Comment from Steve Skubinna
Time: October 24, 2017, 5:20 pm

Wow. I used to go to Renaissance Faires. Never saw one spelled “Fayre,” darn it.

And Bat, Johnny Appleseed really did exist, but he wasn’t planting apple trees for eating. At that time hard cider was America’s fermented beverage of choice.


Comment from Durnedyankee
Time: October 24, 2017, 6:27 pm

That must have been a’fore the gubmint sent out tha IRS to crush them whiskey distillin and swillin farmers!

No whiskey taxation with representation!


Comment from AliceH
Time: October 24, 2017, 6:42 pm

Skandia: I enjoyed your book very much, and am so intrigued by that universe I want to know more. Is Wolf Hunters: Origins the first in the series? Let me know. I’ve got two fiddy dollahs burnin’ a hole in my pocket. (-:


Comment from S. Weasel
Time: October 24, 2017, 6:59 pm

Yeah, I’m not sure we’re going to watch Gunpowder, Ric Fan. We understand it’s really gross.

Deborah, I’d be happy to send you the seeds from my Isaac Newton. Although Customs would probably pitch a fit if they opened the packet.
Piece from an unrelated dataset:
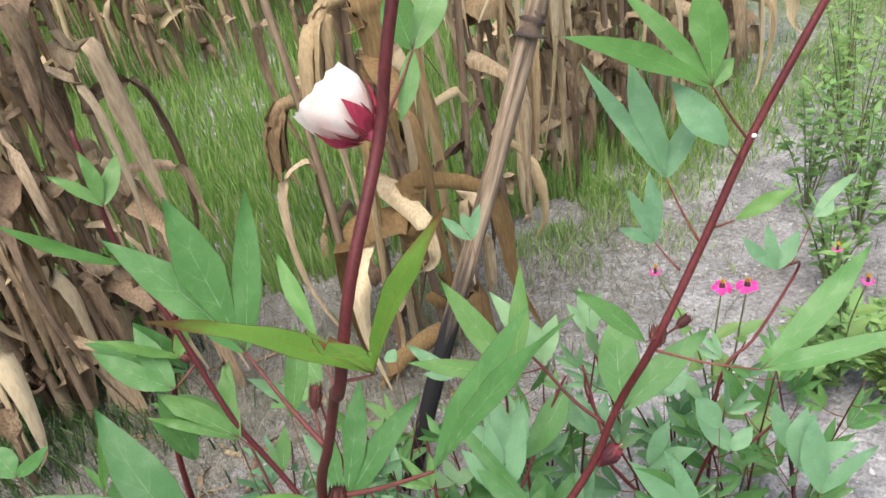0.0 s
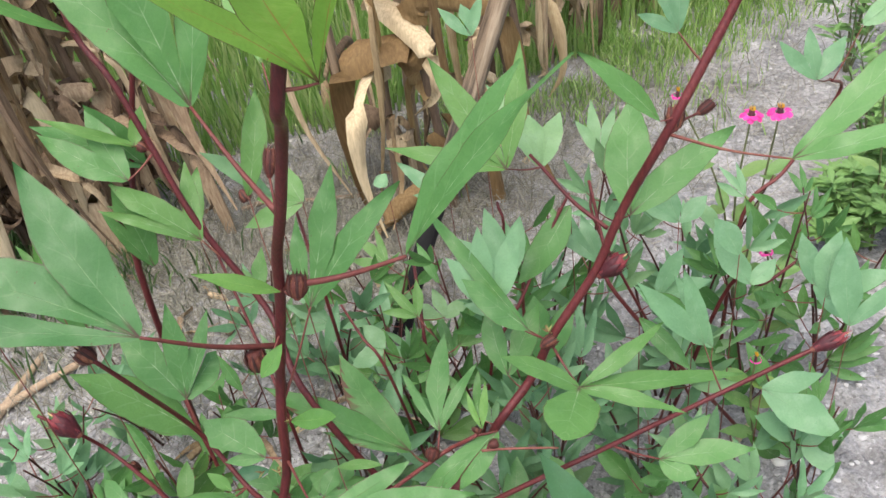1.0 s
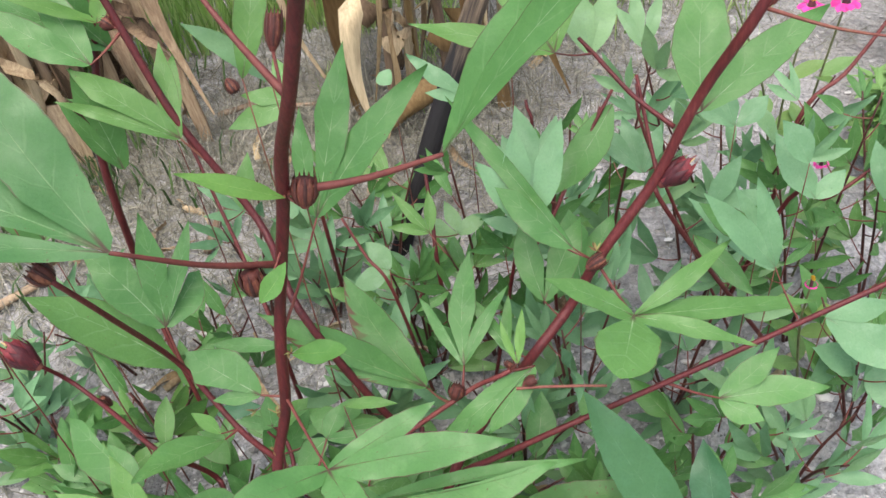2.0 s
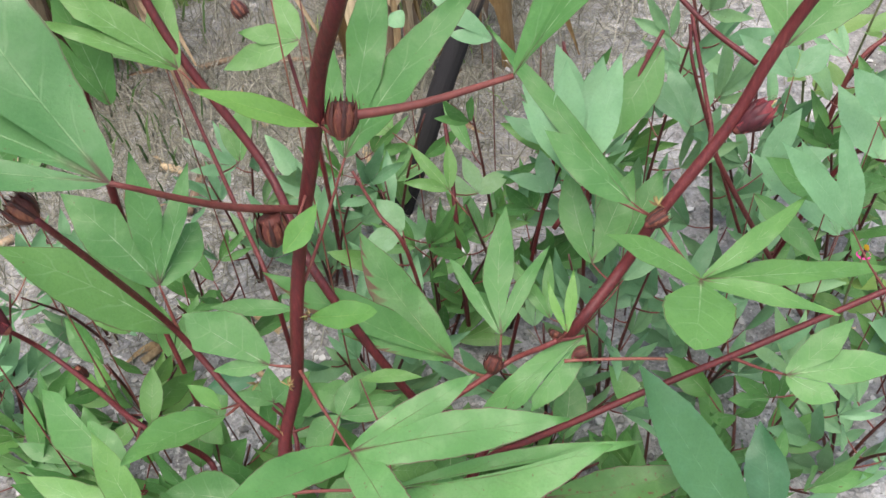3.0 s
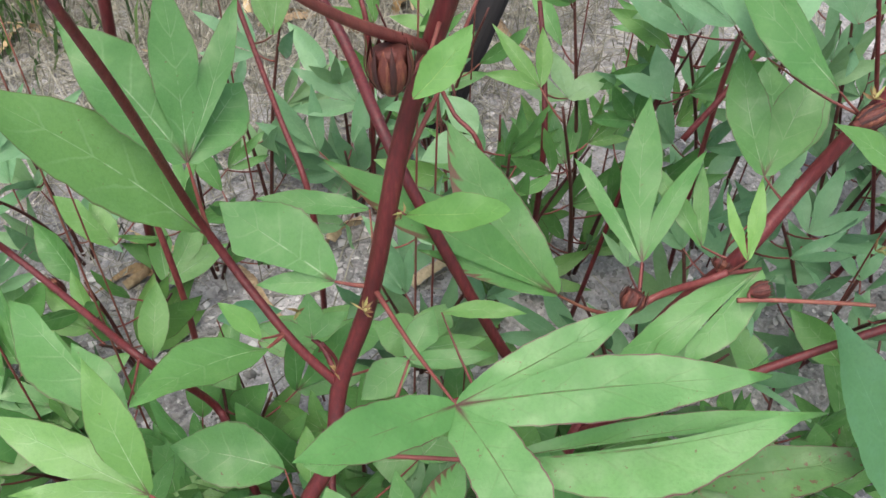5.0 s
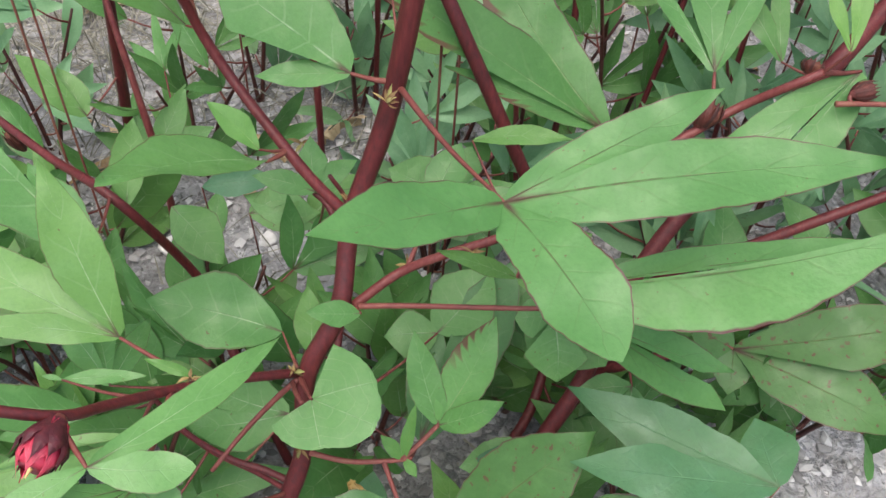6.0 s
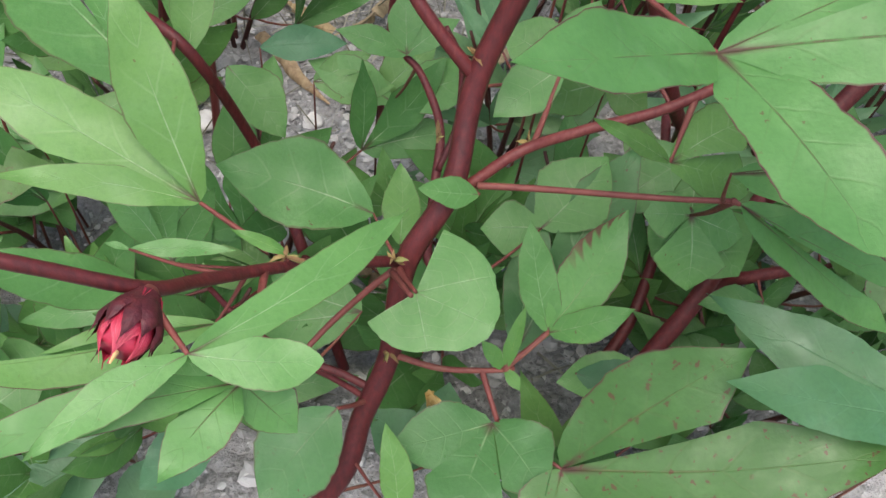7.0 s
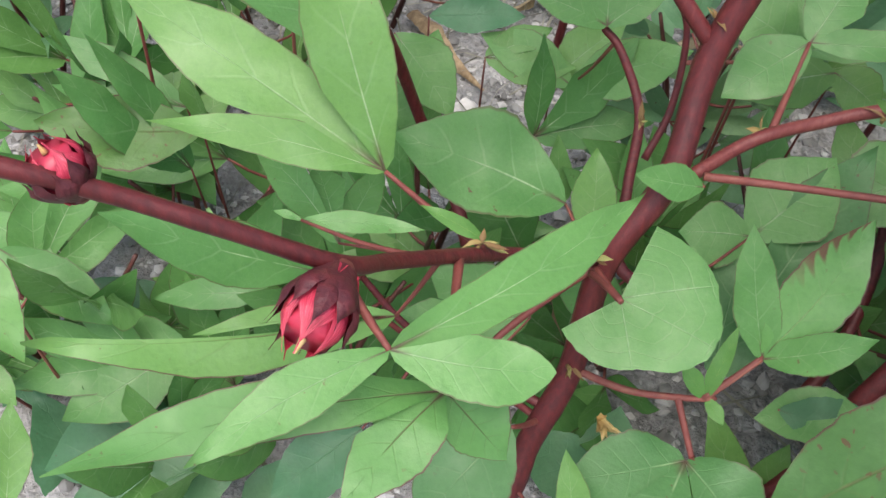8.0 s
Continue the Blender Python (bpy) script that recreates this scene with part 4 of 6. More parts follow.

If I can remember which one of these heritage apples is the Isaac Newton.


Comment from Ric Fan
Time: October 24, 2017, 7:22 pm

I wouldnt say it is more gruesome than other period pieces I have seen, stoaty. As a period movie, it is well done. It’s just the cruelty of the torturers and the baying crowd that gets to me. It’s hard for me to understand how people could lack any and all empathy.


Comment from Durnedyankee
Time: October 24, 2017, 8:50 pm

Ric,
I think they were far more intimately linked to death and dying (and murther and violins ), both gentle and gruesome, on a daily basis than modern 1st worlders can readily grasp.
People didn’t go off to big buildings to die courtesly and quietly out of sight. Animals were probably slaughtered right outside the door on a regular basis.

Also any men who were soldiers or levees had probably been on one end (or the other) of sharp pointy objects specifically and carefully crafted to be stuck into other people’s vitals with malice aforethought as you looked them in the eye with the absolute intent to do serious bodily harm.

They were probably a far harder lot than we are by necessity.


Comment from Deborah HH
Time: October 24, 2017, 9:09 pm

Oh Stoaty—yes please to the Issac Newton seeds. If you can remember which apple it is. I’ll do some research to see if it’s ok to receive the seeds through the mail.


Comment from Formerly known as Skeptic
Time: October 25, 2017, 4:19 pm

Ric and Pupster: I’ve had the combined effect, drunk yellowjackets! Actually they were a lot easier to deal with than the sober ones. Pupster is right, they’re nasty around those apple trees.